The LiteRT-LM CLI supports running multimodal models with image and audio attachments.

Prerequisites

To use attachments, you must specify the appropriate backend for processing them:

For images: Use the --vision-backend option.
For audio: Use the --audio-backend option.

Supported backends typically include cpu and gpu.

Image Attachments

To run a model with an image attachment:

litert-lm run <model-ref> --vision-backend=gpu --attachment=image.jpg --prompt="Describe this image."

Audio Attachments

To run a model with an audio attachment:

litert-lm run <model-ref> --audio-backend=gpu --attachment=audio.wav --prompt="Transcribe this audio."

Multiple Attachments

You can attach multiple files by repeating the --attachment option:

litert-lm run <model-ref> --audio-backend=cpu --vision-backend=gpu --attachment=audio.wav --attachment=image.jpg ...

Function Calling

Augment your local LLMs with Python capabilities by running tools through presets.
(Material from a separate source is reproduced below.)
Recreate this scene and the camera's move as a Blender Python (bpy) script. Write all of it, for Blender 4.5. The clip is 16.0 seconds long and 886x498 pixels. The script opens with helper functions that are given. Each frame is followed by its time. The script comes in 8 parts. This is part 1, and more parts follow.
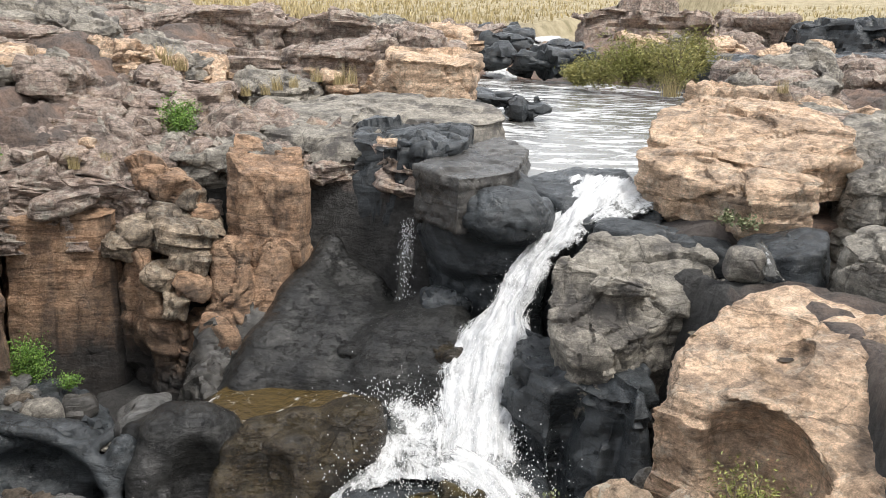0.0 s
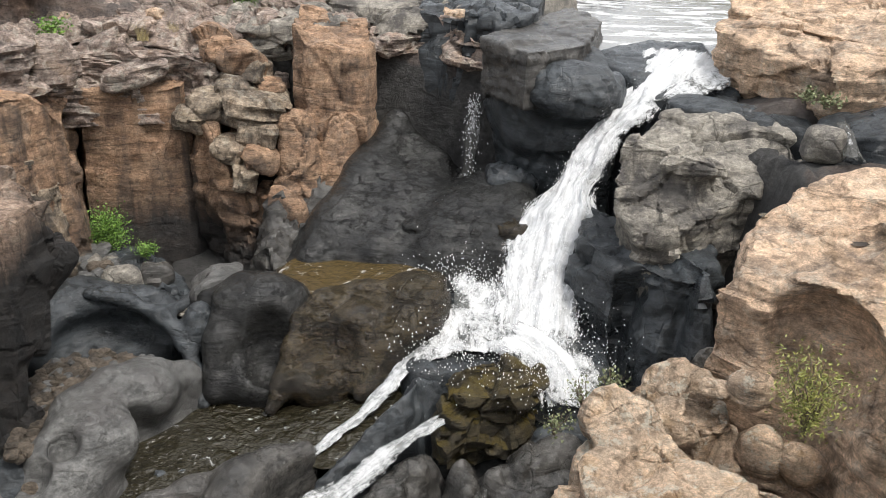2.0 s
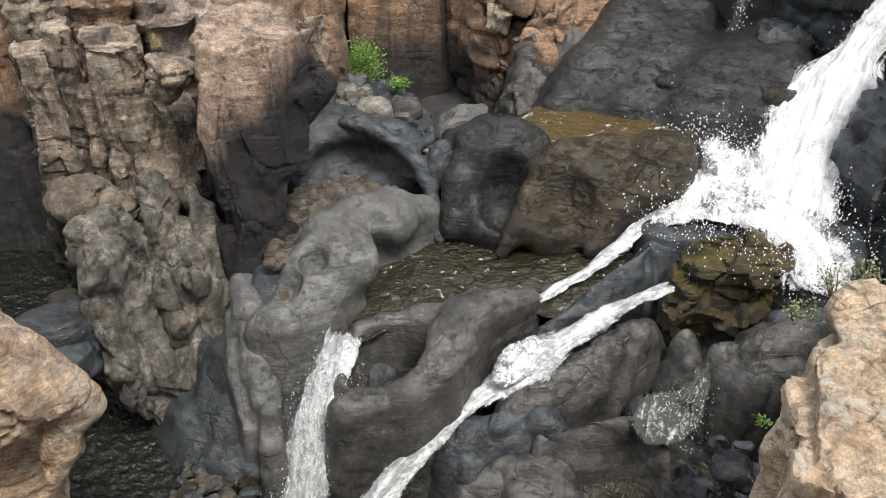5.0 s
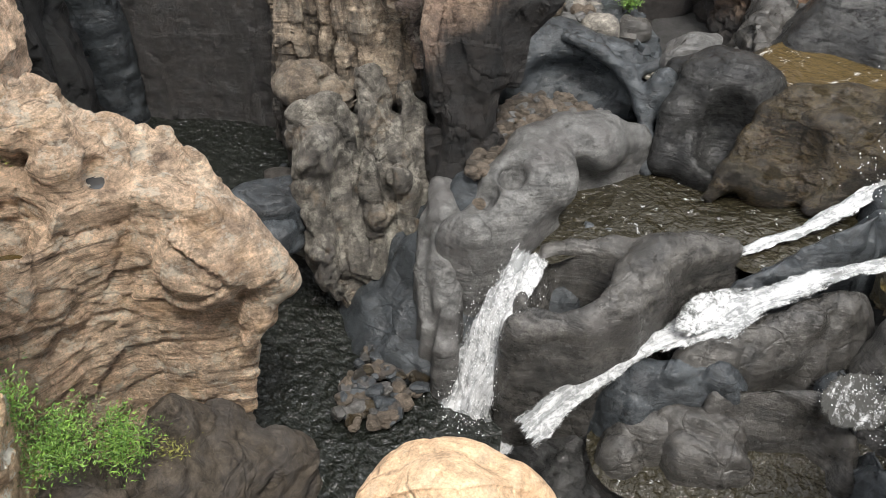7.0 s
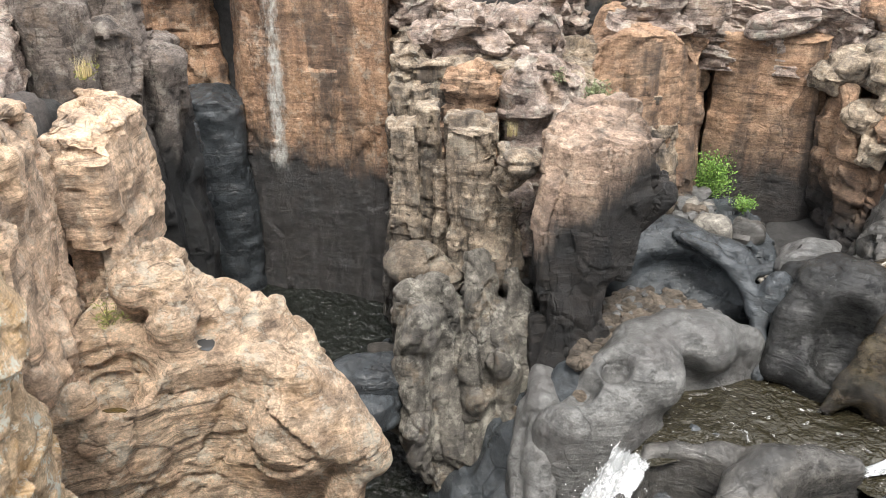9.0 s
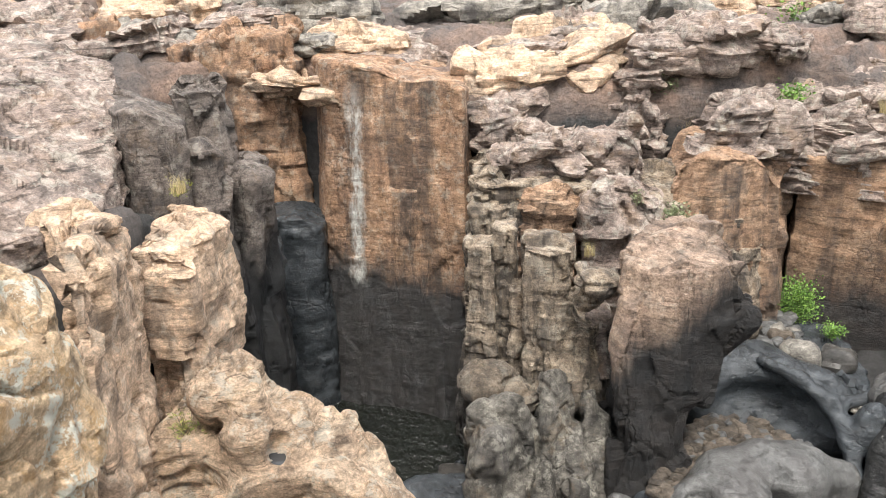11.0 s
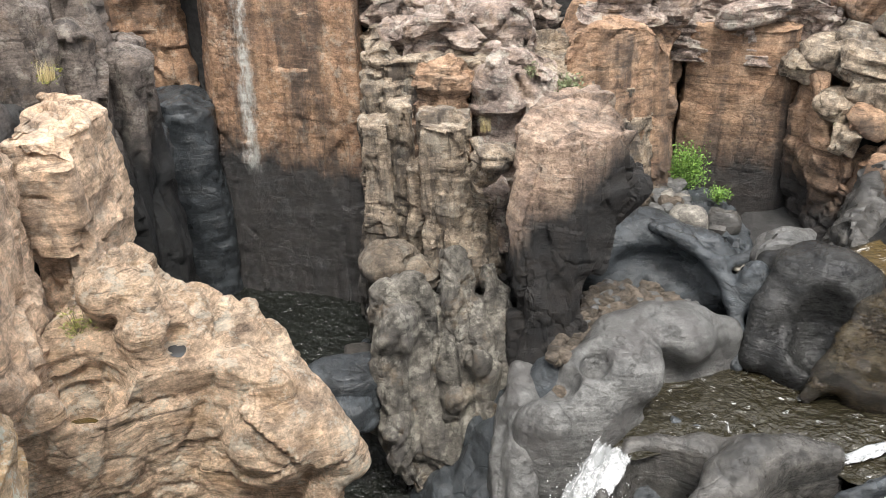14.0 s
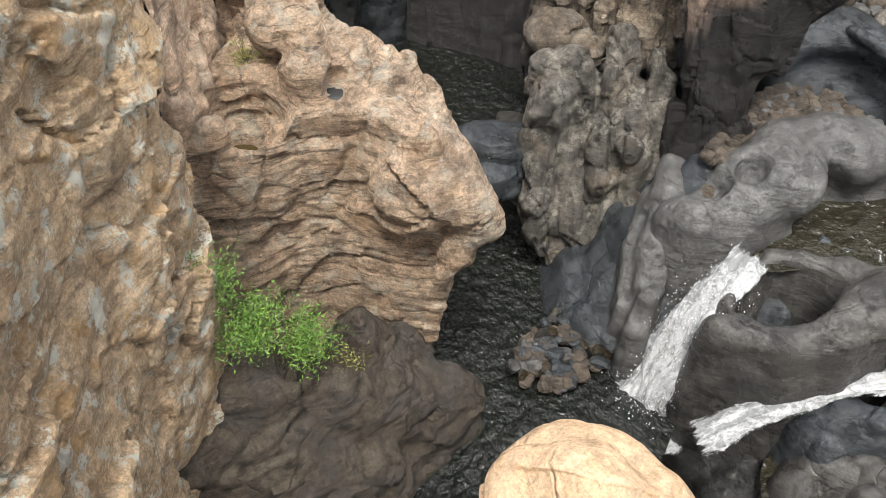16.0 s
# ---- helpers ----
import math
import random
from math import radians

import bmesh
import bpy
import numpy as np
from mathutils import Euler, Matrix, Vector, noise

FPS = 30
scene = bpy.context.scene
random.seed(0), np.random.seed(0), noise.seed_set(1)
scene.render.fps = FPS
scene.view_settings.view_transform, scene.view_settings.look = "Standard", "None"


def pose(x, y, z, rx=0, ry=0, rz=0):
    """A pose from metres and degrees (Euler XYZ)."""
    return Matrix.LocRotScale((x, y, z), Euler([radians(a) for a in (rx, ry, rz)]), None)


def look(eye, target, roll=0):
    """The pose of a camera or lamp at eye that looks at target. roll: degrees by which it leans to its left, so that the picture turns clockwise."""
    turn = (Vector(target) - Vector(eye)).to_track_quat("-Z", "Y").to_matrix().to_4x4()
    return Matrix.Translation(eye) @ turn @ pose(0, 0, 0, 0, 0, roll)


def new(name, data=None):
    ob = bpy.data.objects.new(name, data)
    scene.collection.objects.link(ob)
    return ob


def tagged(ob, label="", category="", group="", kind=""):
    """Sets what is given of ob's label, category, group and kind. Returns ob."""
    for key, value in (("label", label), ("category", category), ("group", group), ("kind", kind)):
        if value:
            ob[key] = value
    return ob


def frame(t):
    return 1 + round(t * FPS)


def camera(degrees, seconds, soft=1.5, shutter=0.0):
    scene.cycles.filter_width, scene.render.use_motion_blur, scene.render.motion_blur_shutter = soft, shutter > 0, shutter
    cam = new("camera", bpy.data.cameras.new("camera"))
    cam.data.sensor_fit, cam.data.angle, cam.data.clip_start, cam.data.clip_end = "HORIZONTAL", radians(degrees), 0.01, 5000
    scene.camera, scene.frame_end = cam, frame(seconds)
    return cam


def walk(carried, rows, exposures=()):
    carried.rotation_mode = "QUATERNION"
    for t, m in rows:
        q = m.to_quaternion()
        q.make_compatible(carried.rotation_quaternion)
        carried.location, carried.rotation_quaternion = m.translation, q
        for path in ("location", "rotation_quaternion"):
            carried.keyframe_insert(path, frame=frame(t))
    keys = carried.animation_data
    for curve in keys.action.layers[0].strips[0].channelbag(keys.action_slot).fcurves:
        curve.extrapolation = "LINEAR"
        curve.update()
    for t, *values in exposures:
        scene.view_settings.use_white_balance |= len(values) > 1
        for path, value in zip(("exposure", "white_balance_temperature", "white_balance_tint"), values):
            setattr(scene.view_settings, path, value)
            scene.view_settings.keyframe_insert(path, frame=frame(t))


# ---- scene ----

Using Presets for Tool Use

You can run tools with presets. Create a preset.py file to define your tools and system instructions:

import datetime

def get_current_time() -> str:
    """Returns the current date and time."""
    return datetime.datetime.now().strftime("%Y-%m-%d %H:%M:%S")

system_instruction = "You are a helpful assistant with access to tools."
tools = [get_current_time]

Run the model with the preset:

litert-lm run <model-ref> --preset=preset.py

How it Works

When you ask a question that requires external information (like the current time), the model recognizes that it needs to call a tool:

Model Emits tool_call: The model outputs a JSON request to call the get_current_time function.
CLI Executes Tool: The LiteRT-LM CLI intercepts this call and executes the corresponding Python function defined in your preset.py.
CLI Sends tool_response: The CLI sends the result back to the model.
Model Generates Final Answer: The model uses the tool response to compute and generate the final answer for the user.

Sample interactive session:

> what will the time be in two hours?
[tool_call] {"arguments": {}, "name": "get_current_time"}
[tool_response] {"name": "get_current_time", "response": "2026-03-25 21:54:07"}
The current time is 2026-03-25 21:54:07.

In two hours, it will be **2026-03-25 23:54:07**.

This "Function Calling" loop happens automatically within the CLI, allowing you to augment local LLMs with Python capabilities without writing any complex orchestration code.